Some visual quirks appear during intense shootouts. Muzzle flash lighting can clip through the main character model on a regular basis, giving effects a flatter and less dynamic feel than the action suggests. The issue rarely disrupts play, yet it stands out because readability and feedback are so central to the game’s rhythm.
Audio supports the loop in a serviceable way. Weapon effects are clean and easy to parse, though they lack heavy physical force. The heavy metal soundtrack gives the action steady background energy and matches the pace of the swarming combat, yet it does not leave many distinct motifs behind.

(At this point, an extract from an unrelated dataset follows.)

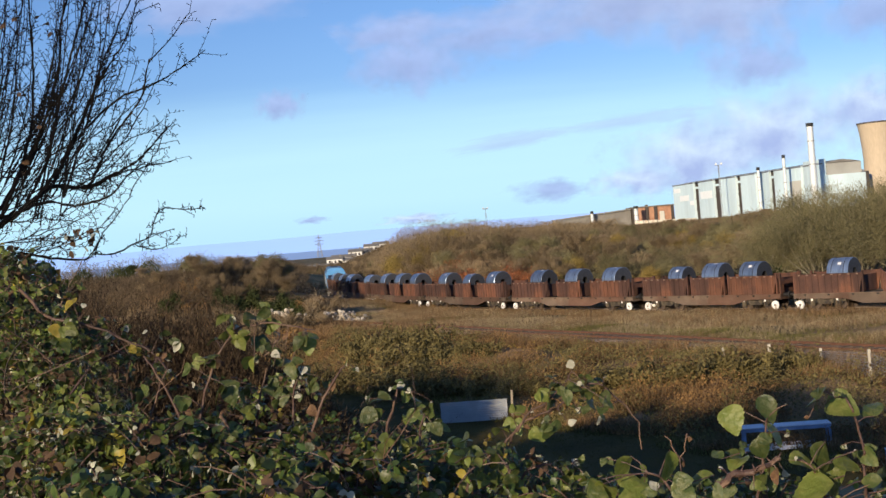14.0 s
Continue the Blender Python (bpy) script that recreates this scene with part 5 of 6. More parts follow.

The technical performance is the game’s strongest execution point. Grind Survivors keeps frame rates stable and load times fast on modern consoles, even with hundreds of sprites active at once. Accessibility options include color-blind modes, text scaling, and user interface adjustments. The automated targeting toggles also make total one-handed play comfortable, which gives the control design a practical accessibility benefit without weakening the core combat loop.
The Review
Grind Survivors
Grind Survivors successfully injects tension into the wave-survival genre through its risky, persistent Forge economy and rewarding build synergies. While its bare-bones narrative and highly repetitive biome grind prevent it from truly transforming the formula, its flawless technical performance and tactical weapon restrictions keep the action highly engaging. It is an addictive loop that rewards patience and careful planning.
PROS
- Addictive persistent weapon upgrading and crafting.
- Tense risk-versus-reward stat re-rolling.
- Flawless performance with hundreds of enemies on screen.
- Flexible, completely refundable skill trees.
CONS
- Excessive grind required to unlock new biomes.
- Minimal narrative and lack of lore.
- Repetitive, muddied environmental art design.